WHAT YOU SHOULD DO: Scan the following material for the string "Blender" and copy each line in which it appears.

SUPPLIED RECORDS:

+ + + + + + +

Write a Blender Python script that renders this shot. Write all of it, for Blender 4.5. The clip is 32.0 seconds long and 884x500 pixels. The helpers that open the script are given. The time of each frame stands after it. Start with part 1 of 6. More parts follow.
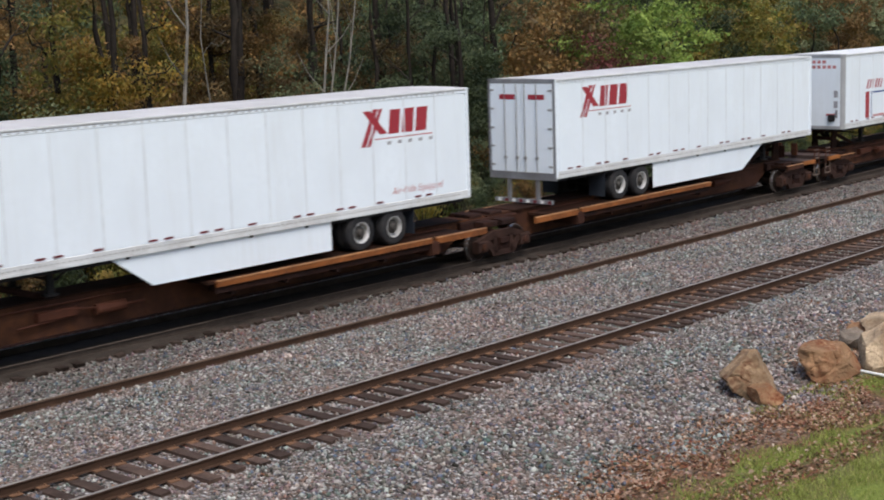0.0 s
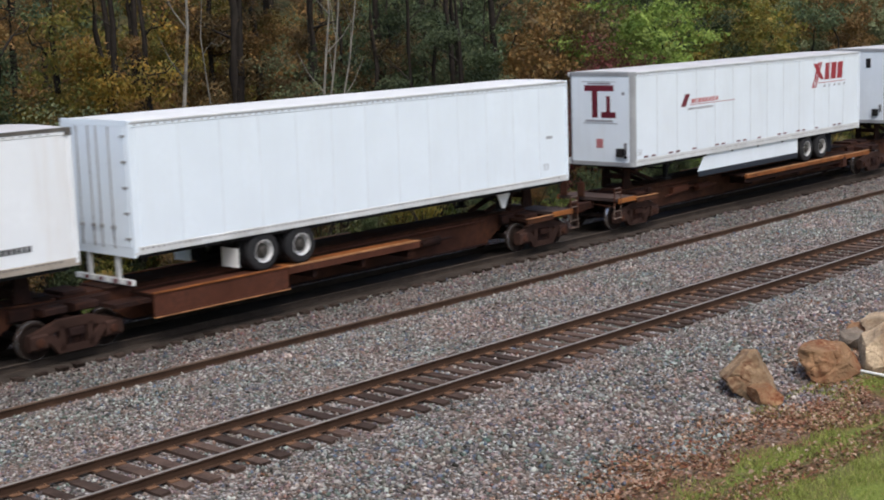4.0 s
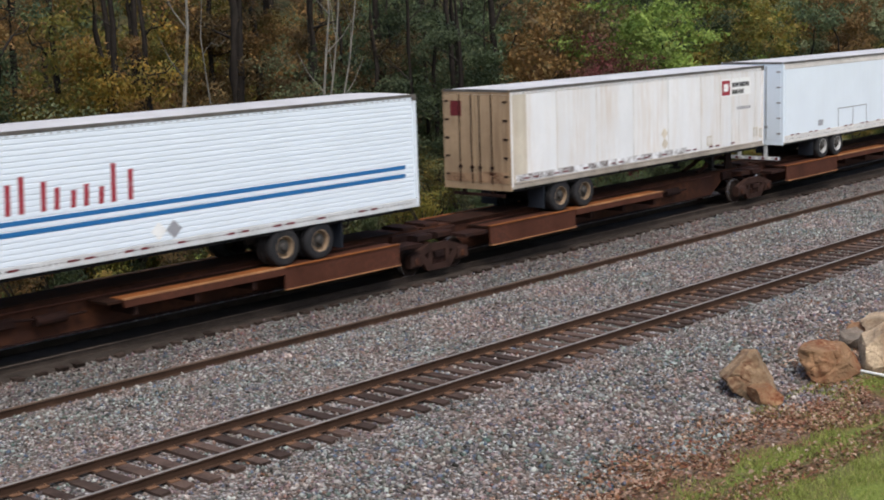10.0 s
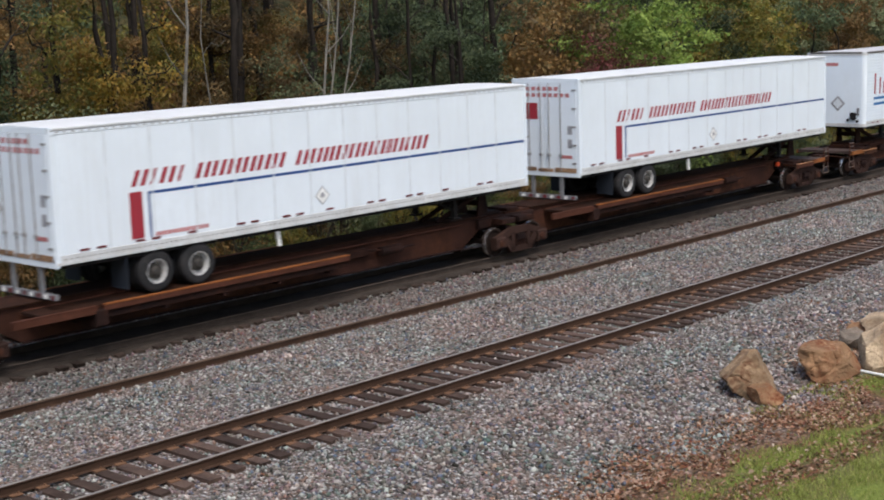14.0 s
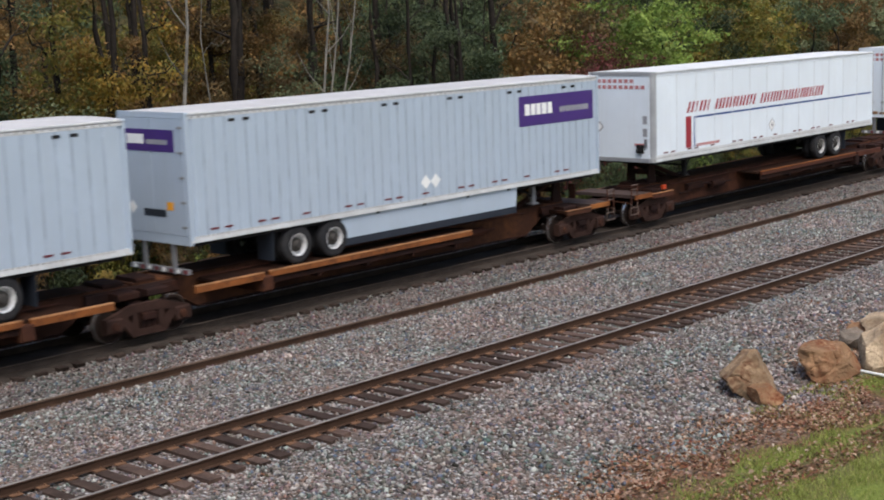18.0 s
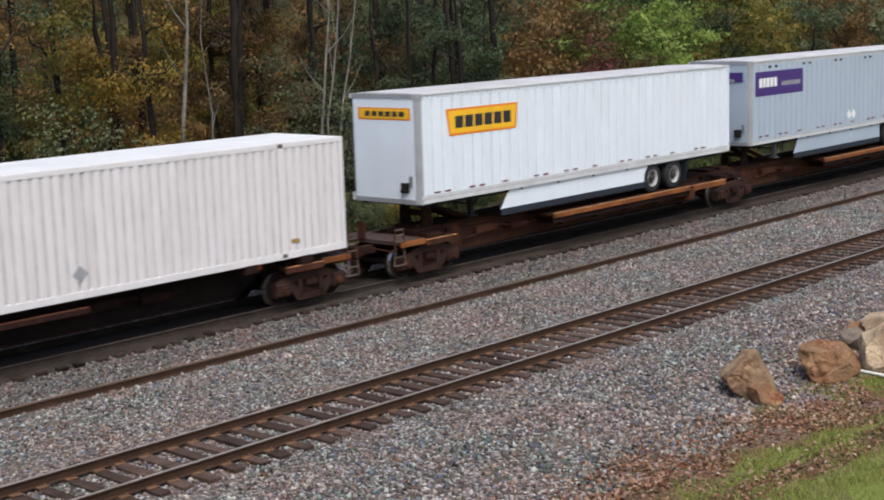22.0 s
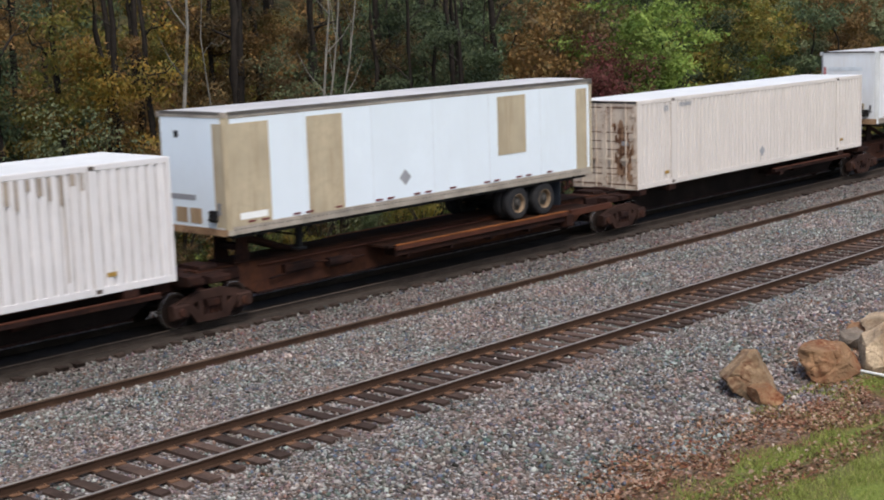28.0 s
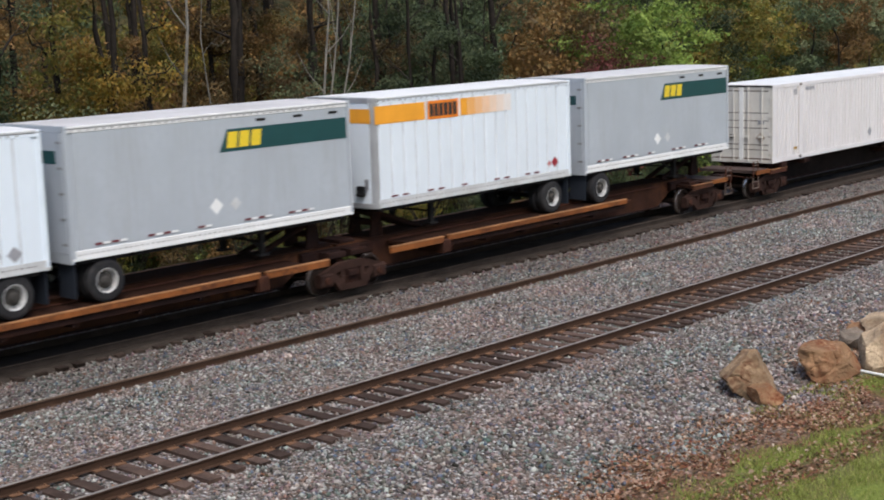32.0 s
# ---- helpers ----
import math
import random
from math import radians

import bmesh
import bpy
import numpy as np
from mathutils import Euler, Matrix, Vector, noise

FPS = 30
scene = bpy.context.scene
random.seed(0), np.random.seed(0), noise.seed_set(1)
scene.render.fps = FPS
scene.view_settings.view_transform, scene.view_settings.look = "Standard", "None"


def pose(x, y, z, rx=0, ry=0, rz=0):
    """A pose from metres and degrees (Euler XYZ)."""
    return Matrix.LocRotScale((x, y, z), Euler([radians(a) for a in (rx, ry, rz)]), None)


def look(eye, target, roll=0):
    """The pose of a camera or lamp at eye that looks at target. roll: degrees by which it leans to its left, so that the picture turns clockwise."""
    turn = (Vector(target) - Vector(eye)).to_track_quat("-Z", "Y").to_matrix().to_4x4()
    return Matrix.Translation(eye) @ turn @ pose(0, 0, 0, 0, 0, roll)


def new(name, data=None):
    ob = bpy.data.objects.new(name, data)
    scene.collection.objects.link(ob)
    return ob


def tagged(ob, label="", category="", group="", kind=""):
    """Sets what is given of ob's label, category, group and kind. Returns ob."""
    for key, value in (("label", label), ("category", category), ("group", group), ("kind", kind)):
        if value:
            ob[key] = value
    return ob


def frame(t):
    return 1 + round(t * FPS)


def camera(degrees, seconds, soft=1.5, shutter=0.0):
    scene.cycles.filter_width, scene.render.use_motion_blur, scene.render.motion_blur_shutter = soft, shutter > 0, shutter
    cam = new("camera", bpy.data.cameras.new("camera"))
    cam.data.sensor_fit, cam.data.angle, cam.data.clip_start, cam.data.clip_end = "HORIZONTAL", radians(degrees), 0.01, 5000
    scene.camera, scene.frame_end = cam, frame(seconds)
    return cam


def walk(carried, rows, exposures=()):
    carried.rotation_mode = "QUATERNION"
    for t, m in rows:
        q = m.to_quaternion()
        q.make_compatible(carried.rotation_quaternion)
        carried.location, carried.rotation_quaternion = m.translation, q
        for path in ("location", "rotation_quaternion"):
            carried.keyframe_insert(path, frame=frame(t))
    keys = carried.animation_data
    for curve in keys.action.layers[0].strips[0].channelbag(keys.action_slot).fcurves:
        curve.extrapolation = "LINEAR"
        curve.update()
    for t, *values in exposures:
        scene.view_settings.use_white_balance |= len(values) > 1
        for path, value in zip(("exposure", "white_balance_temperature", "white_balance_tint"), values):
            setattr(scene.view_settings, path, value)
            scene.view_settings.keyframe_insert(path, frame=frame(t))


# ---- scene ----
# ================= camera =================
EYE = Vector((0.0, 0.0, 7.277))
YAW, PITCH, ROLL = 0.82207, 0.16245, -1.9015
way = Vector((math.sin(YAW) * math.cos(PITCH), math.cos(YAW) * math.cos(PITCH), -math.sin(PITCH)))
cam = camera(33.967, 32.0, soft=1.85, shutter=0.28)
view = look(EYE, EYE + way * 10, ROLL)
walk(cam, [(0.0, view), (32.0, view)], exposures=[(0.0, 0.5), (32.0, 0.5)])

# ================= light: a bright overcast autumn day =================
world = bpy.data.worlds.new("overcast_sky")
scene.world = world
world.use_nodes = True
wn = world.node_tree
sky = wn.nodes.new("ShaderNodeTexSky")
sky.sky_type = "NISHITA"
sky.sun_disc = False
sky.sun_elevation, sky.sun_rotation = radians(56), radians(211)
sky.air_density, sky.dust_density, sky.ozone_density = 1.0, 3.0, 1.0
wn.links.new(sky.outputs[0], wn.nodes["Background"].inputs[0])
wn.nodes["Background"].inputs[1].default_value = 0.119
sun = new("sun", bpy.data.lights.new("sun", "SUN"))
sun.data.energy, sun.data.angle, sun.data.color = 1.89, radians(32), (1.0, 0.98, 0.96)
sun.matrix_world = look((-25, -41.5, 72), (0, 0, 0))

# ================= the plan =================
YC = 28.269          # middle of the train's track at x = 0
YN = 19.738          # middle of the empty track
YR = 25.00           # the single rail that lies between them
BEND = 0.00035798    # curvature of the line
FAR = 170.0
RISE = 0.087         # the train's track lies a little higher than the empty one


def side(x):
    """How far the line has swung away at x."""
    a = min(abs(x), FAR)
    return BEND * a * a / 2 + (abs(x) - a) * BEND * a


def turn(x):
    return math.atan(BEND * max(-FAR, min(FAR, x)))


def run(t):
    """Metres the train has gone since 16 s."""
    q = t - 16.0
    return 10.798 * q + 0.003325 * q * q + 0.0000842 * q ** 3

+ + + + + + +

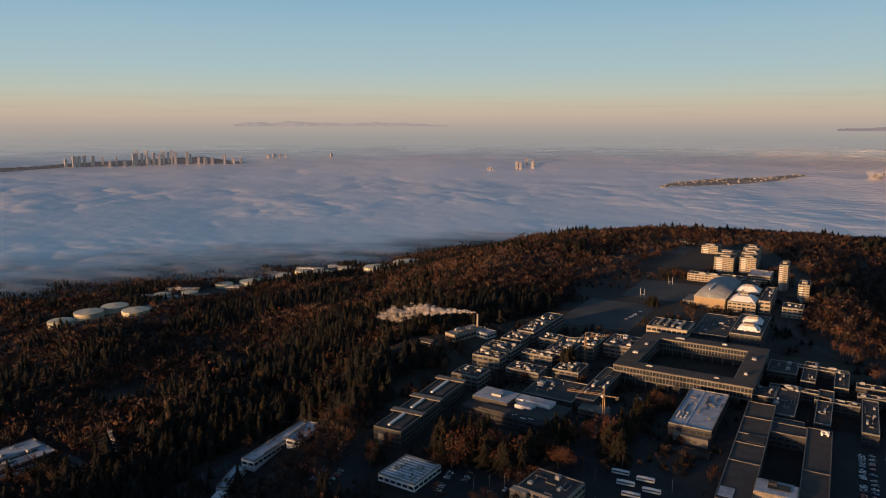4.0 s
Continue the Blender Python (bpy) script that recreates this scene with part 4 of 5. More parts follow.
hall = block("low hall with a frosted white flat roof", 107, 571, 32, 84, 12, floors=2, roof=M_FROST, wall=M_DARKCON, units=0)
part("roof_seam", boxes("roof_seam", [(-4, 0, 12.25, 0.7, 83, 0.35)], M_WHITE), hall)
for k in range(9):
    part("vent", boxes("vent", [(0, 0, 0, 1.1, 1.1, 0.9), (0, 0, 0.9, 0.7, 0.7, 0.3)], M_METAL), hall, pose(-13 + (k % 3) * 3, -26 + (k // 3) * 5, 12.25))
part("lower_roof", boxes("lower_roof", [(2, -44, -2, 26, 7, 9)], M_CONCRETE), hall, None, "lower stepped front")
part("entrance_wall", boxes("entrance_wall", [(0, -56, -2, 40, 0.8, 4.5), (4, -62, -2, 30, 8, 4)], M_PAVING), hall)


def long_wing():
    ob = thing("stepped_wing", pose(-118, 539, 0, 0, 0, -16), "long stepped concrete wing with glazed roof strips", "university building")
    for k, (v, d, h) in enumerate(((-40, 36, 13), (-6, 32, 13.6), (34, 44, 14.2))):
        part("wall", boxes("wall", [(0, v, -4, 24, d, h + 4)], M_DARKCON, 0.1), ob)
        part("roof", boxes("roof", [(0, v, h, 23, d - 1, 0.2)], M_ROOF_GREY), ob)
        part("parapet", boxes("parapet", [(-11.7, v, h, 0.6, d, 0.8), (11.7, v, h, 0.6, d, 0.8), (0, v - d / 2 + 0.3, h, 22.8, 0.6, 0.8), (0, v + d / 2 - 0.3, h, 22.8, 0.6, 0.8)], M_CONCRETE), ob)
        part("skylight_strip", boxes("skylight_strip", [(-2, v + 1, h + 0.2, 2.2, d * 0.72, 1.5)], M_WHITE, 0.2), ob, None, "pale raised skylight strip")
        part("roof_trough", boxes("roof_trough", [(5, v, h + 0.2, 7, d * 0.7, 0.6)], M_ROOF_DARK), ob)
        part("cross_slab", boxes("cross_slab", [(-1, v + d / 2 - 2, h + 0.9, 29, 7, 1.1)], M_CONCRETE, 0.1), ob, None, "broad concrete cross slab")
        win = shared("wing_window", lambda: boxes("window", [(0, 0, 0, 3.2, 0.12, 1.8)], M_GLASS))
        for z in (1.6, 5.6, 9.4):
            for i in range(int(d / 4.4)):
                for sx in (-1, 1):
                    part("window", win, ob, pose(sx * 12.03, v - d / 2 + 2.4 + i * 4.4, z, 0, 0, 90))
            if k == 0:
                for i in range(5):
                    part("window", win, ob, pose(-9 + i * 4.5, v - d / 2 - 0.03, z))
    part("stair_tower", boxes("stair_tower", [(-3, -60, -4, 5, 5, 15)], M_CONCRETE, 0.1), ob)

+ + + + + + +

OUTPUT OF THE TASK:
Write a Blender Python script that renders this shot. Write all of it, for Blender 4.5. The clip is 32.0 seconds long and 884x500 pixels. The helpers that open the script are given. The time of each frame stands after it. Start with part 1 of 6. More parts follow.
Continue the Blender Python (bpy) script that recreates this scene with part 4 of 5. More parts follow.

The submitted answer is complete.